WHAT IS EXPECTED:
Don't include pictures. Quote the lines below from the first through the line that contains "gz(x, y), sink=0.6)".

SUPPLIED RECORDS:

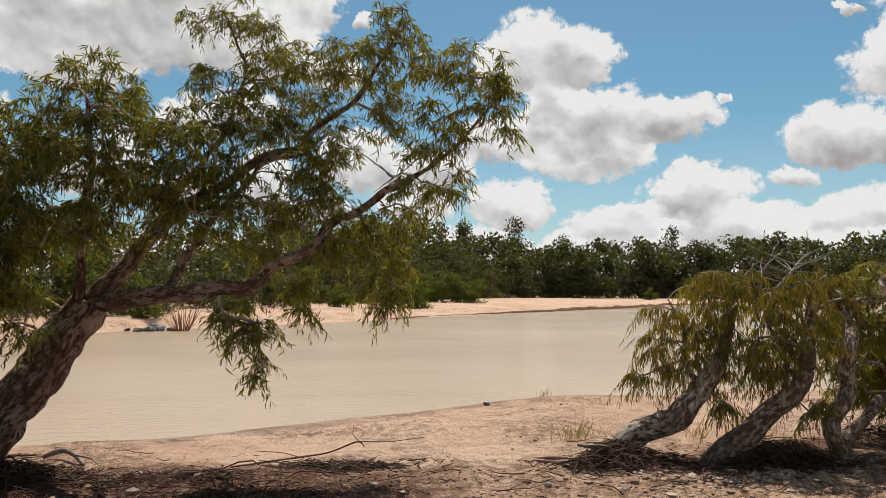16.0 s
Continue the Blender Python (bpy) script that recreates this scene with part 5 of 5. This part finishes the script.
dry = thing("dry_bush", (-8.3, 49.4, gz(-8.3, 49.4)), "small leafless red-brown bush by the far spit rocks", "bush")
dry_rng = np.random.default_rng(15)
for k in range(26):
    a, tilt, long = dry_rng.uniform(0, 2 * np.pi), dry_rng.uniform(0.1, 0.7), dry_rng.uniform(0.9, 1.9)
    foot = np.array([-8.3 + 0.25 * np.cos(a), 49.4 + 0.25 * np.sin(a), gz(-8.3, 49.4) - 0.05])
    tip = foot + long * np.array([tilt * np.cos(a), tilt * np.sin(a), 1 - 0.3 * tilt])
    line = resample(np.array([foot, (foot + tip) / 2 + dry_rng.normal(size=3) * 0.08, tip]), 0.3)
    twig = Soup()
    tube(twig, line, np.linspace(0.03, 0.012, len(line)), 4)
    part("stem", twig.mesh("stem", RUST), dry)
rock_on("shore_clod", 2.86, 23.2, 0.10, 0.07, 610, "dark clod at the waterline", ROCK_WET, level=3)
for i, (x, y) in enumerate(((13.8, 27.5), (15.8, 26.0), (12.2, 30.0))):
    rock_on("snag", x, y, 0.7, 0.16, 620 + i, "dark snag breaking the water surface", ROCK_WET, level=3, lift=0.12 - gz(x, y), sink=0.6)


def grass_tuft(x, y, n, tall, seed, label):
    rng = np.random.default_rng(seed)
    base = np.stack([x + rng.normal(size=n) * tall * 0.35, y + rng.normal(size=n) * tall * 0.35, np.zeros(n)], 1)
    base[:, 2] = ground_height(base[:, 0], base[:, 1])
    way = rng.normal(size=(n, 3)) * np.array([0.4, 0.4, 0.1]) + np.array([0, 0, 1])
    way /= np.linalg.norm(way, axis=1)[:, None]
    me = leaf_mesh("grass_tuft", base, way, tall * rng.uniform(0.5, 1.2, n), np.full(n, 0.008), DRY_GRASS, rng, 0.25)
    return tagged(new("grass_tuft", me), label, "grass", "grass tufts")


for i, (x, y, n, tall) in enumerate(((2.95, 18.75, 46, 0.32), (3.25, 18.95, 30, 0.28), (4.2, 24.0, 22, 0.24), (4.5, 18.6, 30, 0.26), (-5.7, 6.7, 26, 0.3), (5.3, 18.4, 30, 0.3))):
    grass_tuft(x, y, n, tall, 800 + i, "thin tuft of dry yellowish grass on the sand")
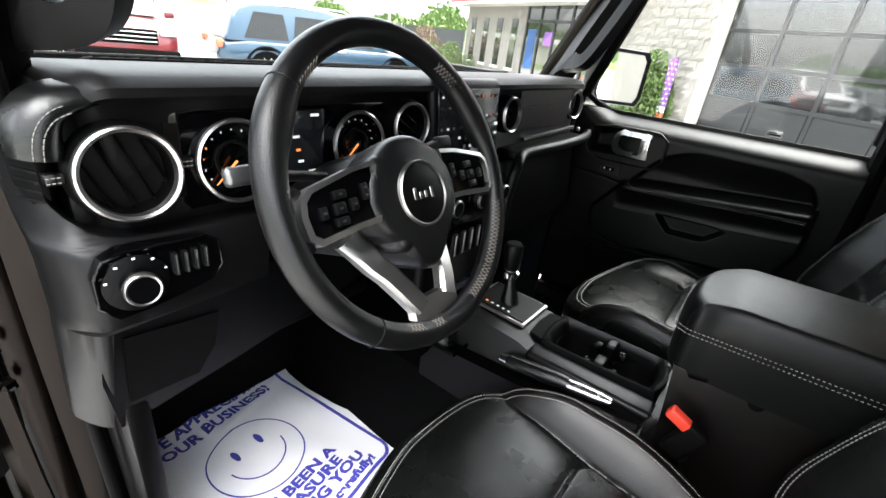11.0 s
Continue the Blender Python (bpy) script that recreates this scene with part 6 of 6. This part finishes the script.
# parked vehicles
def vehicle(name, label, place, L, H, paint, hood, boot, seed=0, pickup=False):
    """A parked car along its own x (front at +x), built from lofted body, cabin, glass and wheels."""
    v = thing(name, place.translation, label, "car", "parked cars")
    M = place
    T = lambda x, y, z: M @ Vector((x, y, z))
    hw = 0.96
    x0, x1 = -L / 2, L / 2
    belt = H * 0.58
    tail = 1.0 if pickup else 0.97
    stations = [(x0, 0.74, 0.60, 0.62), (x0 + 0.05, 0.86, 0.46, 0.90 * tail), (x0 + 0.20, 0.94, 0.36, 0.98 * tail), (x0 + 0.6, 0.965, 0.32, 1.0), (0.0, 0.97, 0.30, 1.0), (x1 - hood, 0.965, 0.30, 1.0), (x1 - hood * 0.7, 0.955, 0.31, 0.985), (x1 - hood * 0.35, 0.94, 0.33, 0.955), (x1 - 0.22, 0.90, 0.36, 0.90), (x1 - 0.06, 0.82, 0.42, 0.78), (x1, 0.70, 0.50, 0.62)]
    rings = []
    for x, w, zb, zt in stations:
        zt = belt * zt
        rings.append([T(x, q * w, z) for q, z in ((0.80, zb), (0.96, zb + 0.06), (1.0, zb + 0.35 * (zt - zb)), (1.01, zb + 0.62 * (zt - zb)), (0.985, zt - 0.10), (0.95, zt - 0.035), (0.86, zt), (0.4, zt + 0.02), (-0.4, zt + 0.02), (-0.86, zt), (-0.95, zt - 0.035), (-0.985, zt - 0.10), (-1.01, zb + 0.62 * (zt - zb)), (-1.0, zb + 0.35 * (zt - zb)), (-0.96, zb + 0.06), (-0.80, zb))])
    part("body", loft(rings), paint, v, "", 50)
    cab = [(x0 + boot, belt - 0.02), (x0 + boot + 0.20, H * 0.86), (x0 + boot + 0.36, H * 0.96), (x0 + boot + 0.8, H), (x1 - hood - 1.3, H), (x1 - hood - 0.72, H * 0.94), (x1 - hood + 0.05, belt - 0.02)]
    rings = []
    for x in np.concatenate([np.linspace(cab[0][0], cab[2][0], 8), np.linspace(cab[2][0], cab[4][0], 8)[1:], np.linspace(cab[4][0], cab[6][0], 12)[1:]]):
        r = float(curve(np.array(x), [c[0] for c in cab], [c[1] for c in cab])) + 0.004
        wy = lambda z: (hw - 0.04) * (1 - 0.16 * max(0, z - belt) / (H - belt))
        e = min(0.07, (r - belt + 0.02) * 0.5)
        rings.append([T(x, g * y, z) for g, y, z in ((1, wy(belt), belt - 0.04), (1, wy(r - e), r - e), (1, wy(r) - 0.03, r - e * 0.3), (1, wy(r) - 0.12, r), (1, 0.3, r + 0.01), (-1, 0.3, r + 0.01), (-1, wy(r) - 0.12, r), (-1, wy(r) - 0.03, r - e * 0.3), (-1, wy(r - e), r - e), (-1, wy(belt), belt - 0.04))])
    cb = part("cabin", loft(rings), paint, v, "", 50)
    for g in (1, -1):
        for a, b in ((0.10, 0.34), (0.37, 0.62), (0.65, 0.88)):
            xa, xb = cab[0][0], cab[-1][0]
            q = [(xa + (xb - xa) * a, belt + 0.03), (xa + (xb - xa) * b, belt + 0.03), (xa + (xb - xa) * (b - (0.10 if b > 0.8 else 0.02)), H * 0.90), (xa + (xb - xa) * (a + (0.06 if a < 0.2 else 0.02)), H * 0.90)]
            part("side_window", prism(q, lambda x, z, h: T(x, g * (hw - 0.035 + h) * (1 - 0.16 * max(0, z - belt) / (H - belt)), z), -0.02, 0.006, 0.0), CARGLASS, cb)
    part("windscreen", prism([(-0.75, 0), (0.75, 0), (0.66, 1), (-0.66, 1)], lambda y, q, h: T(x1 - hood + 0.03 - 0.62 * q + h, y, belt + 0.03 + (H * 0.90 - belt) * q + h * 0.8), 0.0, 0.02, 0), CARGLASS, cb)
    for x in (x0 + L * 0.19, x1 - L * 0.19):
        for g in (1, -1):
            w = part("wheel", lathe([(0.25, -0.11), (0.36, -0.11), (0.38, -0.07), (0.38, 0.07), (0.36, 0.11), (0.25, 0.11)], T(x, g * (hw - 0.075), 0.38), M.to_3x3() @ Vector((0, 1, 0)), 32), RUBBER, v)
            part("rim", lathe([(0.0, -0.10), (0.26, -0.09), (0.26, 0.09), (0.0, 0.10)], T(x, g * (hw - 0.075), 0.38), M.to_3x3() @ Vector((0, 1, 0)), 24), STEEL, w)
            for k in range(10):
                a = 2 * math.pi * k / 10
                part("spoke", tube([T(x + 0.05 * math.cos(a), g * (hw + 0.030), 0.38 + 0.05 * math.sin(a)), T(x + 0.25 * math.cos(a), g * (hw + 0.026), 0.38 + 0.25 * math.sin(a))], 0.016, 6), SATIN, w)
            # body isn't cut out: a black disc stands for the shade inside the arch
            part("wheel_well_shade", lathe([(0.43, -0.005), (0.43, 0.004), (0.0, 0.004)], T(x, g * (hw + 0.004), 0.40), M.to_3x3() @ Vector((0, g, 0)), 28), RUBBER, v)
            part("arch", tube([T(x + 0.44 * math.cos(a), g * (hw + 0.002), 0.38 + 0.44 * math.sin(a)) for a in np.linspace(0.1, 3.04, 16)], 0.03, 6), RUBBER if not pickup else paint, v)
    for g in (1, -1):
        part("headlight", box(T(x1 - 0.10, g * 0.70, belt * 0.82), (0.22, 0.30, 0.14), 0.03, 2, [math.degrees(q) for q in M.to_euler()]), CHROME, v)
        part("tail_light", box(T(x0 + 0.05, g * 0.84, belt * 0.88), (0.12, 0.20, 0.16), 0.03, 2, [math.degrees(q) for q in M.to_euler()]), REDWRAP, v)
        part("door_mirror", box(T(x1 - hood - 0.05, g * (hw + 0.10), belt + 0.10), (0.14, 0.20, 0.14), 0.04, 2, [math.degrees(q) for q in M.to_euler()]), paint, v)
    for g in (1, -1):
        if not pickup:
            part("roof_rail", tube([T(cab[1][0] + 0.25, g * (hw - 0.20), H - 0.02), T(cab[1][0] + 0.45, g * (hw - 0.19), H + 0.05), T(x1 - hood - 1.15, g * (hw - 0.19), H + 0.05), T(x1 - hood - 0.95, g * (hw - 0.20), H - 0.02)], 0.022, 8), SATIN, v)
        for a in (0.40, 0.66):
            part("door_handle", box(T(cab[0][0] + (cab[-1][0] - cab[0][0]) * a, g * (hw + 0.012), belt - 0.10), (0.20, 0.03, 0.035), 0.008, 1, [math.degrees(q) for q in M.to_euler()]), SATIN, v)
        part("door_gap", box(T(cab[0][0] + (cab[-1][0] - cab[0][0]) * 0.64, g * (hw + 0.001), belt * 0.68), (0.012, 0.004, belt * 0.55), 0, 1, [math.degrees(q) for q in M.to_euler()]), RUBBER, v)
        part("side_sill", box(T(0, g * (hw + 0.004), 0.44), (L * 0.52, 0.03, 0.05), 0.008, 1, [math.degrees(q) for q in M.to_euler()]), SATIN, v)
    gr = part("grille", box(T(x1 - 0.02, 0, belt * 0.72), (0.10, 1.0, 0.28), 0.03, 2, [math.degrees(q) for q in M.to_euler()]), RUBBER, v)
    for k in range(3):
        part("grille_bar", box(T(x1 + 0.03, 0, belt * 0.72 - 0.08 + 0.08 * k), (0.03, 0.95, 0.025), 0.005, 1, [math.degrees(q) for q in M.to_euler()]), SATIN, gr)
    part("bumper", box(T(x1 - 0.05, 0, 0.45), (0.20, 1.75, 0.18), 0.04, 2, [math.degrees(q) for q in M.to_euler()]), RUBBER, v)
    part("lower_trim", box(T(0, 0, 0.36), (L * 0.9, 1.94, 0.10), 0.02, 1, [math.degrees(q) for q in M.to_euler()]), RUBBER, v)
    return v


vehicle("parked_suv", "blue sport utility vehicle parked across the lot", pose(-9.45, 7.75, 0, 0, 0, 72), 5.0, 1.64, BLUECAR, 1.15, 0.15)
vehicle("parked_pickup", "red pickup truck parked facing the lot", pose(-13.2, 4.5, 0, 0, 0, -12), 5.6, 1.85, REDCAR, 1.45, 1.9, pickup=True)

for yy, mat, lab, pick in ((1.6, WHITECAR, "white pickup truck parked beside the red one", True), (-1.4, GREYCAR, "grey car parked in the lot's row", False), (-4.4, REDCAR, "dark red car parked in the lot's row", False), (-7.4, WHITECAR, "white car parked in the lot's row", False), (-10.4, GREYCAR, "grey car parked at the row's end", False)):
    vehicle("parked_pickup" if pick else "parked_car", lab, pose(-15.0, yy, 0, 0, 0, 4), 5.6 if pick else 4.8, 1.95 if pick else 1.5, mat, 1.4, 1.9 if pick else 0.5, pickup=pick)


def far_things():
    # screened fence, cones, lamp post, hedge line and trees
    f = thing("fence", (-20, 24, 0), "dark screened site fence", "fence")
    for k in range(3):
        c = Vector((-23.5 + 3.3 * k, 24.5 - 1.0 * k, 0.95))
        part("screen_panel", box(c, (3.2, 0.04, 1.8), 0, 1, (0, 0, -17)), FENCE, f)
        part("fence_post", tube([c + Vector((1.66, -0.5, -0.95)), c + Vector((1.66, -0.5, 1.0))], 0.03, 8), SATIN, f)
    for x, y in ((-10.1, 12.5), (-9.3, 18.0)):
        cn = thing("traffic_cone", (x, y, 0), "orange traffic cone on the lot", "cone", "cones")
        part("cone_body", lathe([(0.16, 0.03), (0.13, 0.05), (0.03, 0.70), (0, 0.71)], (x, y, 0), (0, 0, 1), 18), CONE, cn)
        part("cone_base", box((x, y, 0.02), (0.40, 0.40, 0.04), 0.01), CONE, cn)
        part("cone_band", lathe([(0.086, 0.36), (0.066, 0.48)], (x, y, 0), (0, 0, 1), 18, False), WHITEWRAP, cn)
    lp = thing("lamp_post", (-29, 30.2, 0), "tall grey lamp post", "lamp post")
    part("pole", tube([(-29, 30.2, 0), (-29, 30.2, 9.5)], [0.12, 0.07], 12), SATIN, lp)
    part("head", box((-29.3, 30.2, 9.5), (0.9, 0.3, 0.14), 0.03), SATIN, lp)
    shed = thing("shed", (-43, 17, 0), "long low pale shed beyond the parked cars", "building")
    part("shed_wall", box((-43, 15, 0.95), (5, 16, 1.9), 0, 1, (0, 0, 22)), TRIMWHITE, shed)
    part("shed_roof", box((-43, 15, 2.12), (6, 17, 0.45), 0.05, 1, (0, 0, 22)), WHITEWRAP, shed)
    rng = random.Random(9)
    bm = bmesh.new()
    for k in range(40000):
        a = rng.uniform(0, 2 * math.pi)
        r = rng.uniform(70, 95)
        hgt = 3.2 + 1.6 * math.sin(a * 9) + 1.2 * math.sin(a * 23 + 1) + 0.8 * math.sin(a * 57)
        o = Vector((r * math.cos(a), r * math.sin(a), max(0, rng.random() ** 0.8 * hgt * 0.92)))
        e = Euler((rng.uniform(0, 6), rng.uniform(0, 6), rng.uniform(0, 6))).to_matrix()
        w = rng.uniform(0.18, 0.5)
        bm.faces.new([bm.verts.new(o + e @ Vector(q)) for q in ((-w, 0, 0), (0, -w * 0.6, 0), (w, 0, 0), (0, w * 0.6, 0))])
    ring = []
    for k in range(720):
        a = 2 * math.pi * k / 720
        top = 0.90 * (3.2 + 1.6 * math.sin(a * 9) + 1.2 * math.sin(a * 23 + 1) + 0.8 * math.sin(a * 57)) + rng.uniform(-0.25, 0.25)
        ring.append([bm.verts.new((r * math.cos(a), r * math.sin(a), z)) for r, z in ((84, 0), (83, max(0.2, top)), (88, max(0.1, top * 0.8)))])
    for k in range(720):
        for q in range(2):
            bm.faces.new((ring[k][q], ring[(k + 1) % 720][q], ring[(k + 1) % 720][q + 1], ring[k][q + 1]))
    tagged(part("distant_hedge", bm, LEAF), "distant green scrub and trees round the lot", "trees", kind="stuff")
    bm = lathe([(30, 0.02), (68, 0.03), (68.5, 0.6), (160, 3.0)], (0, 0, 0), (0, 0, 1), 64, False)
    tagged(part("grass_verge", bm, GRASS), "rough grass verge beyond the lot", "grass", kind="structure")


far_things()


# ---------------------------------------------------------------- split-face blocks of the wall
def blocks():
    wall = bpy.data.objects["wall"]
    rng = random.Random(12)
    meshes = []
    for k in range(6):
        bm = bmesh.new()
        w, hgt = 0.388, 0.190
        nx, nz = 5, 4
        vs = [[bm.verts.new((w * i / (nx - 1), 0, hgt * j / (nz - 1))) for i in range(nx)] for j in range(nz)]
        for j in range(nz):
            for i in range(nx):
                edge = i in (0, nx - 1) or j in (0, nz - 1)
                vs[j][i].co += Vector((0 if i in (0, nx - 1) else rng.uniform(-0.02, 0.02), -0.006 - rng.random() * (0.010 if edge else 0.030), 0 if j in (0, nz - 1) else rng.uniform(-0.01, 0.01)))
        bk = [bm.verts.new(p) for p in ((0, 0.02, 0), (w, 0.02, 0), (w, 0.02, hgt), (0, 0.02, hgt))]
        for j in range(nz - 1):
            for i in range(nx - 1):
                bm.faces.new((vs[j][i], vs[j][i + 1], vs[j + 1][i + 1], vs[j + 1][i]))
        bm.faces.new([bk[0], bk[1]] + vs[0][::-1])
        bm.faces.new([bk[1], bk[2]] + [r[-1] for r in vs][::-1])
        bm.faces.new([bk[2], bk[3]] + vs[-1])
        bm.faces.new([bk[3], bk[0]] + [r[0] for r in vs])
        me = bpy.data.meshes.new("block")
        bmesh.ops.recalc_face_normals(bm, faces=bm.faces)
        bm.to_mesh(me)
        bm.free()
        me.materials.append(BLOCK)
        meshes.append(me)
    rest = bmesh.new()
    for r in range(22):
        for c in range(34):
            a = -2.46 - 0.40 * c - (0.2 if r % 2 else 0.0)
            z = 0.005 + 0.2 * r
            if a < -14.0 or z > 4.2:
                continue
            if -13.95 < a < -9.8 and 0.4 < z < 2.35 or -9.8 < a < -5.1 and 0.2 < z < 2.95:
                continue
            M = Matrix.Translation(wall_put(a, z, 0.006)) @ Matrix.Rotation(WA, 4, "Z")
            me = rng.choice(meshes)
            if c < 13:
                ob = new("block", me)
                ob.parent = wall
                ob.matrix_local = Matrix.Translation(-ORG[wall.name]) @ M
            else:
                vb = [rest.verts.new(M @ v.co) for v in me.vertices]
                for p in me.polygons:
                    rest.faces.new([vb[i] for i in p.vertices])
    tagged(part("block_rest", rest, BLOCK, wall), kind="stuff")


blocks()
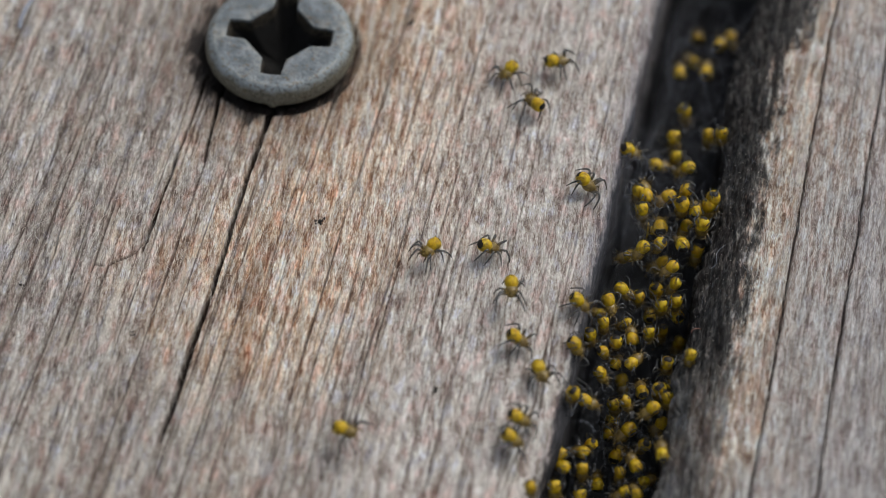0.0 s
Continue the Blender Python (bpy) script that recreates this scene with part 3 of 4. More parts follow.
spiderling("cling", "yellow spiderling clinging to silk in the dark gap", 10.83, 1.64, -2.98, 180, 10, 0, 0.99)
spiderling("cling", "yellow spiderling clinging to silk in the dark gap", 13.01, -0.57, -0.92, -150, 10, 0, 0.94)
spiderling("cling", "yellow spiderling clinging to silk in the dark gap", 12.80, 1.56, -3.65, -168, 10, 0, 1.09)
spiderling("cling", "yellow spiderling clinging to silk in the dark gap", 13.27, -0.73, -2.39, -139, 35, 0, 0.91)
spiderling("cling", "yellow spiderling clinging to silk in the dark gap", 12.20, -0.65, -3.19, -35, 68, 0, 0.95)
spiderling("cling", "yellow spiderling clinging to silk in the dark gap", 11.18, -1.58, -2.52, -65, 73, 0, 0.98)
spiderling("cling", "yellow spiderling clinging to silk in the dark gap", 12.38, -2.34, -2.25, -82, 68, 0, 0.95)
spiderling("cling", "yellow spiderling clinging to silk in the dark gap", 13.26, -1.85, -2.52, -88, 73, 0, 0.99)
spiderling("cling", "yellow spiderling clinging to silk in the dark gap", 9.06, -3.49, -2.25, -73, 53, 0, 0.90)
spiderling("cling", "yellow spiderling clinging to silk in the dark gap", 8.27, -4.29, -2.25, -65, 58, 0, 0.97)
spiderling("cling", "yellow spiderling clinging to silk in the dark gap", 10.46, -3.12, -2.92, 168, 30, 0, 0.91)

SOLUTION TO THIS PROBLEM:
16.0 s
Continue the Blender Python (bpy) script that recreates this scene with part 5 of 5. This part finishes the script.
dry = thing("dry_bush", (-8.3, 49.4, gz(-8.3, 49.4)), "small leafless red-brown bush by the far spit rocks", "bush")
dry_rng = np.random.default_rng(15)
for k in range(26):
    a, tilt, long = dry_rng.uniform(0, 2 * np.pi), dry_rng.uniform(0.1, 0.7), dry_rng.uniform(0.9, 1.9)
    foot = np.array([-8.3 + 0.25 * np.cos(a), 49.4 + 0.25 * np.sin(a), gz(-8.3, 49.4) - 0.05])
    tip = foot + long * np.array([tilt * np.cos(a), tilt * np.sin(a), 1 - 0.3 * tilt])
    line = resample(np.array([foot, (foot + tip) / 2 + dry_rng.normal(size=3) * 0.08, tip]), 0.3)
    twig = Soup()
    tube(twig, line, np.linspace(0.03, 0.012, len(line)), 4)
    part("stem", twig.mesh("stem", RUST), dry)
rock_on("shore_clod", 2.86, 23.2, 0.10, 0.07, 610, "dark clod at the waterline", ROCK_WET, level=3)
for i, (x, y) in enumerate(((13.8, 27.5), (15.8, 26.0), (12.2, 30.0))):
    rock_on("snag", x, y, 0.7, 0.16, 620 + i, "dark snag breaking the water surface", ROCK_WET, level=3, lift=0.12 - gz(x, y), sink=0.6)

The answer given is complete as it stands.